Quando leio palavras como as de Fernando Pessoa ou de Caio Fernando Abreu, eu sinto algo diferente do que ao ler escritoras femininas. Talvez tudo não passe de imaginação minha. Mas é como se neles a delicadeza tivesse alguma brutalidade que não vejo nas mulheres. Na verdade não sei direito verbalizar isso. Pra terminar sem conclusão nenhuma, só questionando, eu recorro a uma canção de Chico Buarque, que conseguiu com maestria se aproximar dos sentidos de uma mulher:
O meu amor tem um jeito manso que é só seu
Que rouba os meus sentidos, viola os meus ouvidos
Com tantos segredos lindos e indecentes
Depois brinca comigo, ri do meu umbigo
E me crava os dentes
Eu sou sua menina, viu? E ele é o meu rapaz
Meu corpo é testemunha do bem que ele me faz.
3 comentários:
Já tive uma larga discussão com Edilson, meu chefe, sobre esta brilhante capacidade do Chico Buarque em escrever como se fosse mulher e ficar genial... "Olhos nos Olhos", pro exemplo, é uma obra-prima de completa transmutação genérica, na voz de quem quiser que a cante...
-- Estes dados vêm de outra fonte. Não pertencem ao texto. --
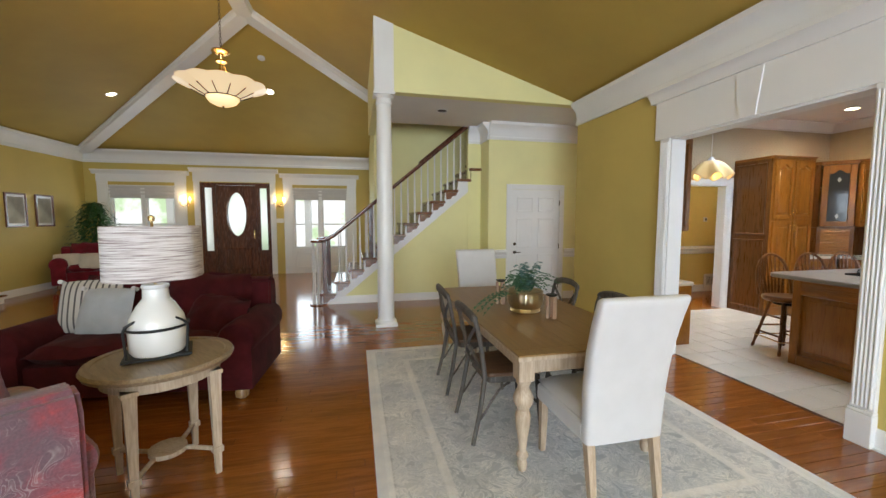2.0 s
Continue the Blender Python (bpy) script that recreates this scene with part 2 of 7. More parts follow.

Já comentei que tenho problemas com o caio, mas só li o "Morangos Mofados" por ora... Falta-me mais!
Se tu fores um leitor-macho, de fato, és 'gay', tanto quanto eu (risos), que me identifico com autores bem similares, mas puxo mesmo a saia para as mulheres que destacaste em teu texto... Se bem que a ousadia machadiana ou os traumas sociais do Lima Barreto mexem comigo como se eu próprio escrevesse, com toda modéstia desta identificação conteudística. É como se eu sentisse o que eles querem que eu sinta. Mérito macho para os dois!
Meu pai literário, entretanto, é 'gay' mesmo: ave, Jean Genet!
WPC>
eu ainda não entendo o que querem dizer com "mente masculina".
você poderia definir isso pra mim?
kkkkkk
Tatiana, não tens um mente masculina. O facto de gostares mais de autores masculinos é facilmente explicado por leis da probabilidade. Existem muito mais autores masculinos do que femininos.